La décision avait été justifiée par le gouvernement pour des raisons d'efficacité, Microsoft bénéficiant d'un savoir-faire incontesté en matière de traitement des données. Mais la décision est très critiquée, particulièrement en raison du risque d'intrusion des autorités américaines dans ces données.

Le secrétaire d'Etat au numérique, Cédric O, a indiqué en octobre que le gouvernement "travaillait" à une solution pour transférer le Health Data Hub "sur des plateformes françaises ou européennes".

 

Les promesses de Microsoft suffiront-elles à apaiser les craintes des Européens?

Vraisemblablement non, en raison de l'extra-territorialité de certaines dispositions législatives américaines.

Par exemple, le Cloud Act, voté en 2018, permet à des juges américains d'ordonner l'accès aux données détenues par les opérateurs américains, même si ces données se trouvent sur des serveurs en dehors des Etats-Unis.

La question de la juridiction des données, c'est-à-dire de savoir à quel droit elles sont soumises, est au coeur de nombreuses réflexions en Europe.

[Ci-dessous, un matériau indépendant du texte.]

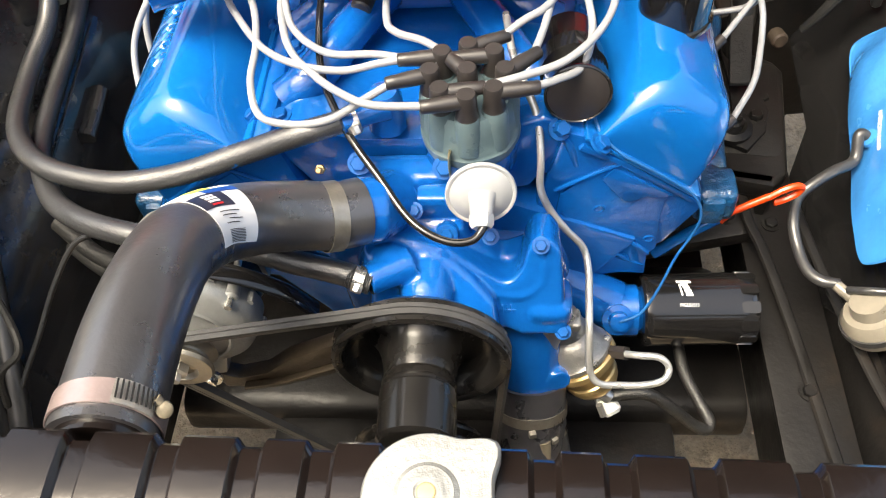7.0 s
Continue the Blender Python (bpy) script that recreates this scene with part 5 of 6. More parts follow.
part("loop", tube([(-0.602, -0.252, 0.898), (-0.595, -0.250, 0.916), (-0.577, -0.250, 0.922), (-0.558, -0.252, 0.908), (-0.546, -0.254, 0.888), (-0.545, -0.258, 0.874)], 0.0030, 8, squash=0.5), ZINCWHITE, tie)
part("lock", block((-0.547, -0.256, 0.890), (0.009, 0.008, 0.008), 0.001), ZINCWHITE, tie)
valve = thing("heater_valve", (-0.531, 0.03, 0.93), "dull plated heater control valve with lever", "heater valve")
fused("body", [
    rod((-0.5315, 0.008, 0.925), (-0.527, 0.085, 0.975), 0.0155, 18, bevel=0.003),
    rod((-0.531, 0.000, 0.919), (-0.5305, 0.014, 0.928), 0.0185, 18, bevel=0.002),
    block((-0.531, 0.036, 0.957), (0.030, 0.030, 0.020), 0.004, Matrix.Rotation(radians(35), 4, "X")),
    prism([(-0.548, 0.020, 0.950), (-0.518, 0.016, 0.948), (-0.516, 0.042, 0.968), (-0.53, 0.060, 0.984), (-0.545, 0.05, 0.976)], (-0.0012, -0.0024, 0.004), 0.0008),
], TANMETAL, valve, "dirty cast valve body", 0.0022, 2)
part("lever", tube([(-0.532, 0.035, 0.975), (-0.54, 0.06, 0.995), (-0.535, 0.085, 1.006)], 0.005, 8, squash=0.4), DULLSTEEL, valve)
for dy in (0.0, 0.075):
    p = Vector((-0.531, 0.012 + dy, 0.925 + dy * 0.68))
    part("spring_clip", tube([p + Vector((0.028, 0.004, 0.012)), p + Vector((0.014, 0, 0.012)), p + Vector((0.0, 0, 0.018)), p + Vector((-0.017, 0, 0)), p + Vector((0.0, 0, -0.017)), p + Vector((0.017, 0, -0.004)), p + Vector((0.03, -0.006, -0.006))], 0.0018, 6), LEAD, valve)
hose([(-0.527, 0.085, 0.975), (-0.520, 0.13, 0.985), (-0.50, 0.19, 0.975), (-0.49, 0.235, 0.955)], 0.0125, "short black hose between heater valve and firewall", group="heater hoses")
pcv = hose([(-0.276, 0.106, 1.007), (-0.274, 0.107, 1.025), (-0.268, 0.110, 1.045), (-0.255, 0.113, 1.072), (-0.235, 0.118, 1.085), (-0.212, 0.122, 1.083), (-0.185, 0.110, 1.078), (-0.16, 0.10, 1.078)], 0.0115, "black breather hose from valve cover to air cleaner", name="breather_hose")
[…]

"Il faut assumer le fait que pour les systèmes les plus critiques, seul le droit européen doit pouvoir s'appliquer", estimait jeudi matin devant une commission sénatoriale Guillaume Poupard, le directeur général de l'agence gardienne de la sécurité informatique en France (Anssi). "On joue quelque chose de très fort au niveau politique sur cette question de souveraineté européenne", a-t-il ajouté, tout en reconnaissant qu'il n'y avait "pas de consensus" encore au sein des Etats membres de l'UE sur cette question.